While artificial intelligence (AI) technologies are set to revolutionise industries, AI is still relatively new and most organisations are only just starting to become aware of its potential.
In assessing potential applications of AI, it is also important to understand the technology and how it could be applied for business benefit, said Kieran MacKenzie, founder of Presien, a Sydney-based AI company spun off from Laing O’Rourke.
“Why purchase now when a game-changer seems to arrive every year?” asked MacKenzie, adding that one of the biggest challenges (not unique to AI) is moving from an interesting technology demonstration or trial to broad adoption in an organisation.

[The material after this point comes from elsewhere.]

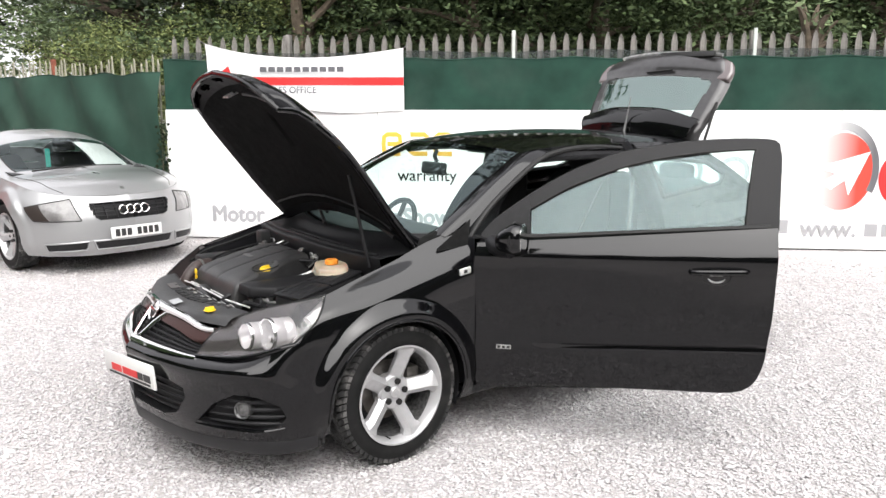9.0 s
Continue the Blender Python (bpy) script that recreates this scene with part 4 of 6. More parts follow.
# ---- open passenger door; its own frame: s along the door, t outwards, z up ----
def build_door(angle, hinge, parent, main=True):
    m = Matrix.Translation(hinge) @ Matrix.Rotation(radians(-angle), 4, "Z")
    lift = Matrix.Identity(4)
    lift[2][0] = 0.018
    m = m @ lift

    def at(s, z):
        """The door's outer skin: how far it bulges out at a height."""
        h = np.interp(z, [0.20, 0.30, 0.47, 0.56, 0.70, 0.84, 0.905, 0.93, 1.0, 1.06], [-0.025, 0.0, 0.004, 0.0, 0.010, 0.014, 0.014, 0.010, -0.018, -0.045])
        tuck = -0.010 * math.sin(math.pi * min(1, max(0, s / 1.31)))
        return -(h - tuck)

    def front(z):
        return float(np.interp(z, [0.2, 0.3, 0.6, 0.85, 1.0], [0.035, 0.015, 0.0, 0.0, 0.02]))

    def rear(z):
        return float(np.interp(z, [0.268, 0.273, 0.283, 0.305, 0.335, 0.375, 0.42, 0.60, 0.85, 1.05], [1.14, 1.195, 1.228, 1.262, 1.285, 1.302, 1.314, 1.334, 1.342, 1.341]))

    def bottom(s):
        return 0.268

    zs = np.r_[np.linspace(0.268, 0.31, 12), np.linspace(0.31, 0.42, 11)[1:], np.linspace(0.42, 1.0, 34)[1:]]
    nz, ns = len(zs), 60
    g = np.zeros((ns, nz, 3))
    for j, z in enumerate(zs):
        belt = z
        for i in range(ns):
            f = i / (ns - 1)
            s = front(z) + f * (rear(z) - front(z))
            zz = 0.268 + (z - 0.268) * ((0.962 + 0.062 * s - 0.268) / (1.0 - 0.268))
            zz += 0.027 * min(1, max(0, (s - 0.15) / 0.55)) * max(0, 1 - (zz - 0.268) / 0.6)
            crease = 0.0055 * math.exp(-(((zz - (0.492 + 0.022 * s)) / 0.010) ** 2)) * (s > 0.28)
            g[i, j] = s, at(s, zz) + crease, zz
    door = part("door", moved(sheet(g, thick=0.004), m), BLACK, parent, "open black passenger door with a framed window")
    back = g.copy()
    back[..., 1] = 0.085
    part("inner_trim", moved(sheet(back, thick=0.004), m), LEATHER, door, "dark inner door trim")
    rim = [g[i, 0] for i in range(ns)] + [g[ns - 1, j] for j in range(nz)]
    bm = bmesh.new()
    e0 = [bm.verts.new(p) for p in rim]
    e1 = [bm.verts.new((p[0], 0.085, p[2])) for p in rim]
    f0 = [bm.verts.new(g[0, j]) for j in range(nz)]
    f1 = [bm.verts.new((g[0, j][0], 0.085, g[0, j][2])) for j in range(nz)]
    for a, b in ((e0, e1), (f0, f1)):
        for k in range(len(a) - 1):
            bm.faces.new((a[k], a[k + 1], b[k + 1], b[k]))
    part("door_edge", moved(bm, m), BLACK, door)
    # window frame and pane: the upper line of the door
    outer = [(0.02, 0.985), (0.085, 1.062), (0.25, 1.180), (0.42, 1.278), (0.534, 1.325), (0.654, 1.368), (0.89, 1.408), (1.12, 1.424), (1.305, 1.421), (1.346, 1.402), (1.356, 1.34), (1.349, 1.03)]
    inner = [(0.262, 1.000), (0.258, 1.115), (0.42, 1.206), (0.52, 1.248), (0.657, 1.298), (0.80, 1.333), (0.94, 1.356), (1.08, 1.371), (1.238, 1.379), (1.242, 1.36), (1.224, 1.2), (1.213, 1.046)]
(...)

“This chasm has been the death of many well-intentioned change projects,” said MacKenzie, who recently spoke as part of a recent webinar on artificial intelligence vision and its use in health and safety.
MacKenzie explained AI vision is just starting to see adoption in heavy industries, particularly in the safety and monitoring/inspection spaces.
“For example, our Blindsight system is a real-time AI safety system for mobile plant, such as loaders, excavators, and telehandlers,” he said.
“Blindsight stops accidents by immediately alerting the operator and people around to risk, and then automates reporting, including videos of every detection and generates lead safety metrics for the first time.”
In monitoring/inspection applications, he said drones or underwater vehicles are collecting video data that is generally post-processed on a server to identify any issues like damaged structural components and cracks and trees encroaching onto powerlines.
There are a number of important implications for OHS professionals with the adoption of AI, and MacKenzie said AI will create a new standard in safety.
“AI will move the industry from a manual, and generally paper-based, capture process of relatively few events, to an automated process that provides video, lead safety, and insights directly to safety professionals,” he said.
“This new standard has implications: what is the impact on organisations and individuals, such as work winning and remuneration, if automatically collected safety statistics are significantly different to currently reported numbers; who is responsible for reviewing all the data and taking action; how will safety processes have to change; [and] will there be any choice when insurance companies mandate the technology?”